GIVEN INSTRUCTION
Pictures do not belong in your copy. Repeat all the other data exactly.

INFORMATION SUPPLIED
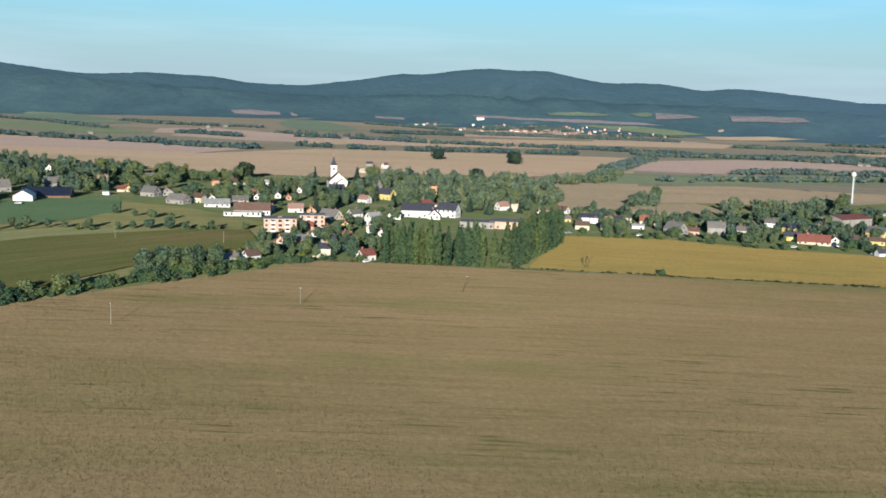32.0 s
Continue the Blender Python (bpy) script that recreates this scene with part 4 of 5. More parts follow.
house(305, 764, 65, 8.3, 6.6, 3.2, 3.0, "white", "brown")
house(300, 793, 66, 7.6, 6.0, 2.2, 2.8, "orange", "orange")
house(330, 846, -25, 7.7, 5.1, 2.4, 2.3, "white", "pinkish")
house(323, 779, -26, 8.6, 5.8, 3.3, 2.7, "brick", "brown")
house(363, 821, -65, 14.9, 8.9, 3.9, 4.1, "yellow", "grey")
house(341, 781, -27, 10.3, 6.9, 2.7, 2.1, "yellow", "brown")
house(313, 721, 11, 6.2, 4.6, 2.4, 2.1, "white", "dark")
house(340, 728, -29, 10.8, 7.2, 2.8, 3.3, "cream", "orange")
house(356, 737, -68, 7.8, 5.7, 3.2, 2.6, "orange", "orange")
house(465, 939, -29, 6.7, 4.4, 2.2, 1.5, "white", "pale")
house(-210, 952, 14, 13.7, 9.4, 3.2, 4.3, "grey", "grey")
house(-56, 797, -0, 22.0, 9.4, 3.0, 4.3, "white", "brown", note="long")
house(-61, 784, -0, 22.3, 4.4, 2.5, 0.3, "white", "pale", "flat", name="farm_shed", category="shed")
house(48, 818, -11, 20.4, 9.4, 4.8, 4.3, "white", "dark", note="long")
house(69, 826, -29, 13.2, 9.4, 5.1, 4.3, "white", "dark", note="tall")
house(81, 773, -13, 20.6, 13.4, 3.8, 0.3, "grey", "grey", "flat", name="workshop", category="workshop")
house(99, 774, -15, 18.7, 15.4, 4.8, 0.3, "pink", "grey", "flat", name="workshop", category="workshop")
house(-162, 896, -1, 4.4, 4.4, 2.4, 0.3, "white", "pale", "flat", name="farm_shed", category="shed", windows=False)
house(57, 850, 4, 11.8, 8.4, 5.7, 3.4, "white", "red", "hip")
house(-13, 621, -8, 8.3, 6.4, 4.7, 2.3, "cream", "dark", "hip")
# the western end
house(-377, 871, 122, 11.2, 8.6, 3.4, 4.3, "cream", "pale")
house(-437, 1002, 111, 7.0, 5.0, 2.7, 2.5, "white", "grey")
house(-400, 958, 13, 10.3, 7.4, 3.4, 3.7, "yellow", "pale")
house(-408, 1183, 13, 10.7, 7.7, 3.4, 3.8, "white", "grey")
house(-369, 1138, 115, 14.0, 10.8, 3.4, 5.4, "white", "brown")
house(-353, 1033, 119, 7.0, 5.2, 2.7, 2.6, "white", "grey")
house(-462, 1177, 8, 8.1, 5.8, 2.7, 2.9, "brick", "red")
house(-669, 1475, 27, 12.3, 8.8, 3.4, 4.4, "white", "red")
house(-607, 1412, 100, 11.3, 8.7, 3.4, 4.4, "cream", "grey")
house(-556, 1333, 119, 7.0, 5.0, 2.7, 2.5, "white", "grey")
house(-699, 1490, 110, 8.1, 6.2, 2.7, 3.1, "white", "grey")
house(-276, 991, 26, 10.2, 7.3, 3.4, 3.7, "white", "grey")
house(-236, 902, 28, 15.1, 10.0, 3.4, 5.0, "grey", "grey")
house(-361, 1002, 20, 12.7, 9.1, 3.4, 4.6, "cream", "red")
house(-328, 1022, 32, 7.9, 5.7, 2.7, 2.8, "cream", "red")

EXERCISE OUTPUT
32.0 s
Continue the Blender Python (bpy) script that recreates this scene with part 4 of 5. More parts follow.
house(305, 764, 65, 8.3, 6.6, 3.2, 3.0, "white", "brown")
house(300, 793, 66, 7.6, 6.0, 2.2, 2.8, "orange", "orange")
house(330, 846, -25, 7.7, 5.1, 2.4, 2.3, "white", "pinkish")
house(323, 779, -26, 8.6, 5.8, 3.3, 2.7, "brick", "brown")
house(363, 821, -65, 14.9, 8.9, 3.9, 4.1, "yellow", "grey")
house(341, 781, -27, 10.3, 6.9, 2.7, 2.1, "yellow", "brown")
house(313, 721, 11, 6.2, 4.6, 2.4, 2.1, "white", "dark")
house(340, 728, -29, 10.8, 7.2, 2.8, 3.3, "cream", "orange")
house(356, 737, -68, 7.8, 5.7, 3.2, 2.6, "orange", "orange")
house(465, 939, -29, 6.7, 4.4, 2.2, 1.5, "white", "pale")
house(-210, 952, 14, 13.7, 9.4, 3.2, 4.3, "grey", "grey")
house(-56, 797, -0, 22.0, 9.4, 3.0, 4.3, "white", "brown", note="long")
house(-61, 784, -0, 22.3, 4.4, 2.5, 0.3, "white", "pale", "flat", name="farm_shed", category="shed")
house(48, 818, -11, 20.4, 9.4, 4.8, 4.3, "white", "dark", note="long")
house(69, 826, -29, 13.2, 9.4, 5.1, 4.3, "white", "dark", note="tall")
house(81, 773, -13, 20.6, 13.4, 3.8, 0.3, "grey", "grey", "flat", name="workshop", category="workshop")
house(99, 774, -15, 18.7, 15.4, 4.8, 0.3, "pink", "grey", "flat", name="workshop", category="workshop")
house(-162, 896, -1, 4.4, 4.4, 2.4, 0.3, "white", "pale", "flat", name="farm_shed", category="shed", windows=False)
house(57, 850, 4, 11.8, 8.4, 5.7, 3.4, "white", "red", "hip")
house(-13, 621, -8, 8.3, 6.4, 4.7, 2.3, "cream", "dark", "hip")
# the western end
house(-377, 871, 122, 11.2, 8.6, 3.4, 4.3, "cream", "pale")
house(-437, 1002, 111, 7.0, 5.0, 2.7, 2.5, "white", "grey")
house(-400, 958, 13, 10.3, 7.4, 3.4, 3.7, "yellow", "pale")
house(-408, 1183, 13, 10.7, 7.7, 3.4, 3.8, "white", "grey")
house(-369, 1138, 115, 14.0, 10.8, 3.4, 5.4, "white", "brown")
house(-353, 1033, 119, 7.0, 5.2, 2.7, 2.6, "white", "grey")
house(-462, 1177, 8, 8.1, 5.8, 2.7, 2.9, "brick", "red")
house(-669, 1475, 27, 12.3, 8.8, 3.4, 4.4, "white", "red")
house(-607, 1412, 100, 11.3, 8.7, 3.4, 4.4, "cream", "grey")
house(-556, 1333, 119, 7.0, 5.0, 2.7, 2.5, "white", "grey")
house(-699, 1490, 110, 8.1, 6.2, 2.7, 3.1, "white", "grey")
house(-276, 991, 26, 10.2, 7.3, 3.4, 3.7, "white", "grey")
house(-236, 902, 28, 15.1, 10.0, 3.4, 5.0, "grey", "grey")
house(-361, 1002, 20, 12.7, 9.1, 3.4, 4.6, "cream", "red")
house(-328, 1022, 32, 7.9, 5.7, 2.7, 2.8, "cream", "red")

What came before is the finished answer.